## DO THIS
Skip every image and restate the data word for word.

## SUPPLIED INFORMATION

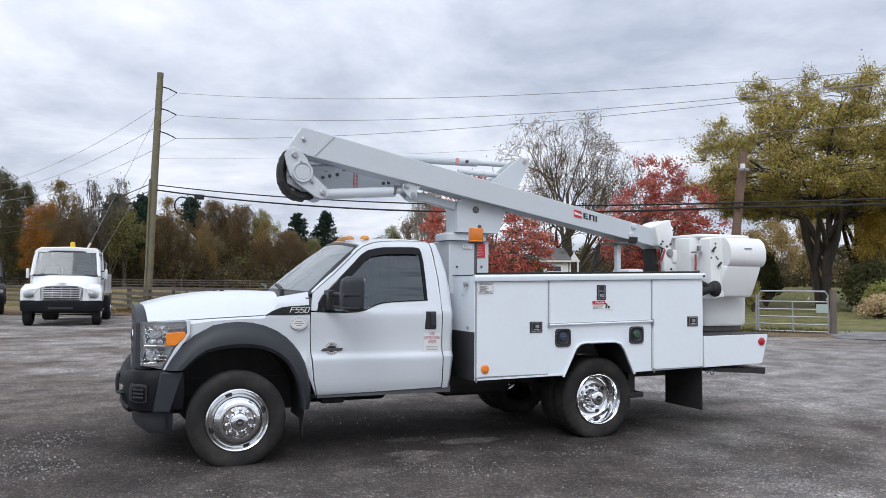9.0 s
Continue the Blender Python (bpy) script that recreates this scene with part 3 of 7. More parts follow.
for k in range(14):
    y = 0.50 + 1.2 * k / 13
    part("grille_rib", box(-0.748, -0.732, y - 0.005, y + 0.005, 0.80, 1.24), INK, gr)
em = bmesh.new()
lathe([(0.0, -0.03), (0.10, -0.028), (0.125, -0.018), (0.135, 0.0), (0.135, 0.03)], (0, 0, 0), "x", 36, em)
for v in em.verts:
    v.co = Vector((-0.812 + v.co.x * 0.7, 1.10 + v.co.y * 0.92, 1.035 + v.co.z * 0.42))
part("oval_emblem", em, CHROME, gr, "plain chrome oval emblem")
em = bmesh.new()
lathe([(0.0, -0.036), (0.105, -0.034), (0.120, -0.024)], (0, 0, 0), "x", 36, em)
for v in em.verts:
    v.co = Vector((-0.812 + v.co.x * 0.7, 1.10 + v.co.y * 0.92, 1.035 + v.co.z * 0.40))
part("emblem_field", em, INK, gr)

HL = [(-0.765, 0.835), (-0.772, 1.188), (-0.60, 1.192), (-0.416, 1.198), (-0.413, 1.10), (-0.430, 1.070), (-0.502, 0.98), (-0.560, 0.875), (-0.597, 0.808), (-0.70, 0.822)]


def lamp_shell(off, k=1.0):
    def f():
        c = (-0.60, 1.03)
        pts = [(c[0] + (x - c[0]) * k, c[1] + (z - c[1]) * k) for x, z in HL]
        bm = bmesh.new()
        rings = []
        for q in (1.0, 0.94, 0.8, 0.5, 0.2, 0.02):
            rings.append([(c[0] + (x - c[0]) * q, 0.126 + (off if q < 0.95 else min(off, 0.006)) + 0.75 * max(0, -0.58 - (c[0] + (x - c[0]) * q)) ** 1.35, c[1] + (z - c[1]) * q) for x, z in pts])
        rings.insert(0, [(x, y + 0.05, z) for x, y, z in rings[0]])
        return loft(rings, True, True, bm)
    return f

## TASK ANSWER
9.0 s
Continue the Blender Python (bpy) script that recreates this scene with part 3 of 7. More parts follow.
for k in range(14):
    y = 0.50 + 1.2 * k / 13
    part("grille_rib", box(-0.748, -0.732, y - 0.005, y + 0.005, 0.80, 1.24), INK, gr)
em = bmesh.new()
lathe([(0.0, -0.03), (0.10, -0.028), (0.125, -0.018), (0.135, 0.0), (0.135, 0.03)], (0, 0, 0), "x", 36, em)
for v in em.verts:
    v.co = Vector((-0.812 + v.co.x * 0.7, 1.10 + v.co.y * 0.92, 1.035 + v.co.z * 0.42))
part("oval_emblem", em, CHROME, gr, "plain chrome oval emblem")
em = bmesh.new()
lathe([(0.0, -0.036), (0.105, -0.034), (0.120, -0.024)], (0, 0, 0), "x", 36, em)
for v in em.verts:
    v.co = Vector((-0.812 + v.co.x * 0.7, 1.10 + v.co.y * 0.92, 1.035 + v.co.z * 0.40))
part("emblem_field", em, INK, gr)

HL = [(-0.765, 0.835), (-0.772, 1.188), (-0.60, 1.192), (-0.416, 1.198), (-0.413, 1.10), (-0.430, 1.070), (-0.502, 0.98), (-0.560, 0.875), (-0.597, 0.808), (-0.70, 0.822)]


def lamp_shell(off, k=1.0):
    def f():
        c = (-0.60, 1.03)
        pts = [(c[0] + (x - c[0]) * k, c[1] + (z - c[1]) * k) for x, z in HL]
        bm = bmesh.new()
        rings = []
        for q in (1.0, 0.94, 0.8, 0.5, 0.2, 0.02):
            rings.append([(c[0] + (x - c[0]) * q, 0.126 + (off if q < 0.95 else min(off, 0.006)) + 0.75 * max(0, -0.58 - (c[0] + (x - c[0]) * q)) ** 1.35, c[1] + (z - c[1]) * q) for x, z in pts])
        rings.insert(0, [(x, y + 0.05, z) for x, y, z in rings[0]])
        return loft(rings, True, True, bm)
    return f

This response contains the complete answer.